Sunday, June 10, 2018

What does EPA head Scott Pruitt want in Garnett, Ks.?

It’s hard to imagine, with his short tenure as Administrator of the U.S. Environmental Protection Agency under fire for malfeasance by Republicans and Democrats alike, what Scott Pruitt wants in Garnett at a special meeting with East Kansas Agri Energy this coming Tuesday morning.
         We have to imagine it’s not about ethanol or schmoozing the farm vote at all – we think it's the lunch special at Trade Winds.
         Why else would the Administrator of the EPA – the Big Cheese, the Top Brass, The Big Kahuna – want to tour an ethanol plant in Eastern Kansas and meet with its principals and investors, when he’s spent a good portion of the last year acting against his boss (President Trump)’s directives and shooting holes in the law that supports the ethanol industry and the farmers who play such a core role in it?
         Pruitt’s been under fire almost since he first mashed his bare toes into the deep pile of the EPA’s head office carpet. The former Oklahoma Attorney General, jointed at the hip with his state’s oil industry, was one of a flurry of picks when President Trump’s surprise election pressed him into finding cabinet members ASAP. Pruitt, who Iowa Senator Joni Ernst once referred to as being “as swampy as you can get” washed in through the drainage ditches of political favor to the detriment of tax payers, Midwestern farmers and the Trump Administration itself.
         Allegations against Pruitt of largesse on the tax payer dime are Tudor–esque; that he had a $43,000 sound proof phone booth built for his office in order to have private phone calls; that he plugged some $105,000 into first-class airfares because some of the rabble in coach were once rude to him; that his 20-person security detail (c’mon, you’re the EPA guy, not one of the Getty children) burns millions; that a Washington lobbyist buddy got him a sweetheart deal on an expensive DC condo; that he’s cozied up to industry big-wigs he’s supposed to be regulating – and that he even hurried EPA office staff off to buy him a discounted mattress from the Trump International Hotel. That list, unfortunately, goes on.
         But his biggest sin – and the one that will probably be his undoing – is his back door attacks against farmers and the Renewable Fuel Standard. The RFS is the portion of the 2005 law that requires oil refineries to blend ethanol into their gasoline.
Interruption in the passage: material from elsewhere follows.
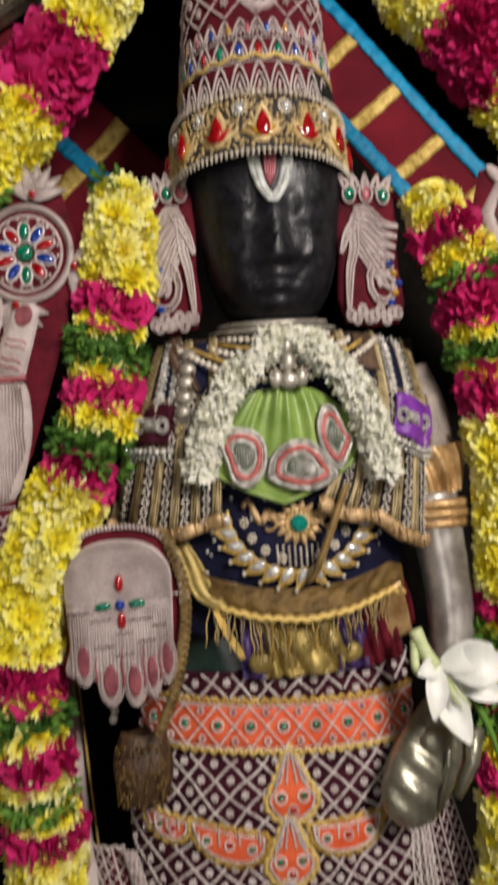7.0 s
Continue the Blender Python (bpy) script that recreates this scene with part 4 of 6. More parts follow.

Pruitt’s friends in the oil business aren’t fond of ethanol, so to a handful of them the EPA chief has been handing out “hardship waivers” exempting them from the blending requirements – which means they save money by not having to buy ethanol and mix it into their gasoline like other refiners do.
         If the cronyism and fiscal abuse in his office isn’t enough, it’s Pruitt’s stance against ethanol – contrary to the federal law he’s supposed to be administering as head of the EPA – that has him in the crosshairs of influential Republicans who want to keep the Midwest farm vote for the president in 2020. For that, Pruitt’s recent shenanigans in alienating the farm vote just won’t do.
         Our bet is Pruitt’s new affinity for agriculture states and ethanol plants has to do with trying to save his skin – or at least an attempt to assuage farmers’ fears and remind them that President Trump is, despite the actions of his EPA head, still behind them. Maybe, after torpedoing the ethanol industry, Pruitt’s Come-to-Jesus with ethanol at EKAE this Tuesday can make everything all right.
         Then again, maybe not.
         Either way, the flight from KCI to DC is a little more than two hours – long enough for a nap after Trade Winds chicken & noodles. Pruitt may need those extra carbs when he gets home – to pack up his office.
–Dane Hicks is president of Garnett Publishing, Inc., and publisher of The Anderson County Review in Garnett, Kan.

         

1 comment:

  1. The EPA is an unconstitutional agency that should never have existed in the first place and the strong harm for United Nations Agenda 21 and 30. Don't trust them. I'm shocked that Anderson County Sheriff is allowing him into the county.